[BC] need a NON-technical explanation
Cowboy
curt at spam-o-matic.net
Fri Nov 12 06:55:50 CST 2010
On Thursday 11 November 2010 01:48:15 pm Kevin C. Kidd CSRE/AMD wrote:
> I read somewhere (QST?) that the old meters designation originally used
> to designate frequency was applicable because the spark gap transmitter
> bandwith was extremely wide and not necessarily on a specific frequency.
> If you got your receiver in the general area of the transmit freq it
> was easy to find. There weren't many to choose from.
We almost have a winner !!
Back when I started in radio......
The spark gap would spark, and you ran a wire to your aerial.
To receive, you moved the wire to another, much smaller gap.
When your friend keyed his "transmitter" and sparked his gap,
your gap would spark in sympathy, so you could receive.
If the aerial was the same length, the received spark would be
much stronger, and you could communicate over a greater
distance, say 9 or 10 blocks instead of just a few houses down
the same street.
The closer in length your aerial was to mine, the greater distance
we could cover, ergo "I'm on 200 meters."
Anything between about 190 and 210 was fine, and didn't make
much difference, so were considered the same frequency.
In order to change frequency, you used a different length aerial.
Some of us had several, to communicate with several people.
Later, we discovered magnetic amplifiers, loose couplers, and
such, that made it possible to "tune" the aerial without
changing wires for several frequencies.
A whole new world opened up at that point !!
Much later, a guy named Alexanderson invented a generator
that could transmit a continuous wave on one frequency only,
so much greater accuracy was required.
Frequency was determined by what the gear ratio was between
the motor driving the generator, and the number of poles built
into the generator.
A different method of identifying what frequency a given station
was transmitting became required, so the number of cycles the
generator made was used instead of just the length of the aerial.

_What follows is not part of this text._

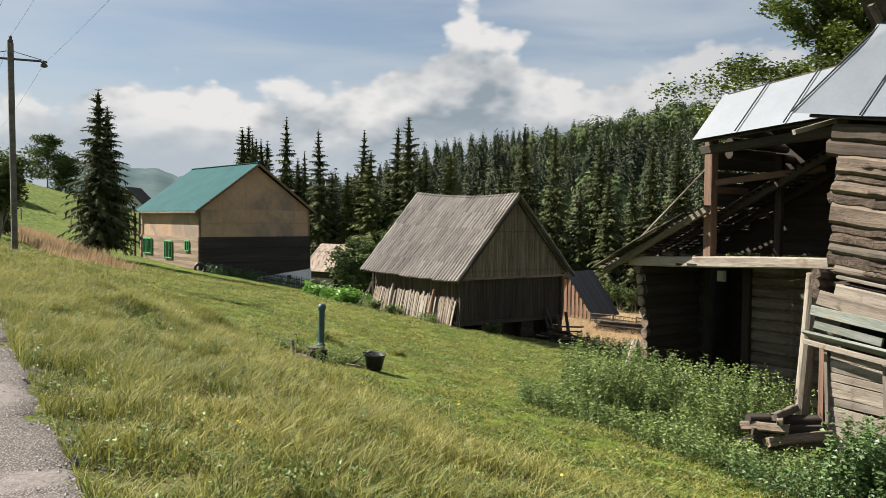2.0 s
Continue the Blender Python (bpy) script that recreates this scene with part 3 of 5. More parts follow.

Somewhere around then it was discovered that a crystal could detect
this signal without needing a spark gap to receive the signal, and was
much more sensitive. To change transmit frequency, you changed gears
between the motor and generator, and some of the more sophisticated
units had a gear shift built in, but those were for the big kids, like the
300 kilowatt generator at Tropical Radio Telegraph.
Because the Alexanderson generated a continuous wave on only one
very narrow frequency, one could have several conversations going
on within the range of one aerial, so merely giving the length of the
aerial wire became totally inadequate.
Prior to this, things like rotary gaps gave a "tone" to the received
signal so one could pick out different stations on the same aerial wire.
It also allowed one to listen to a receive spark if you couldn't afford
a crystal to tune the aerial, and pick out different stations by the
sound of the arc.
Hope this helps....
It's incomplete, because my memory isn't quite what it used to be.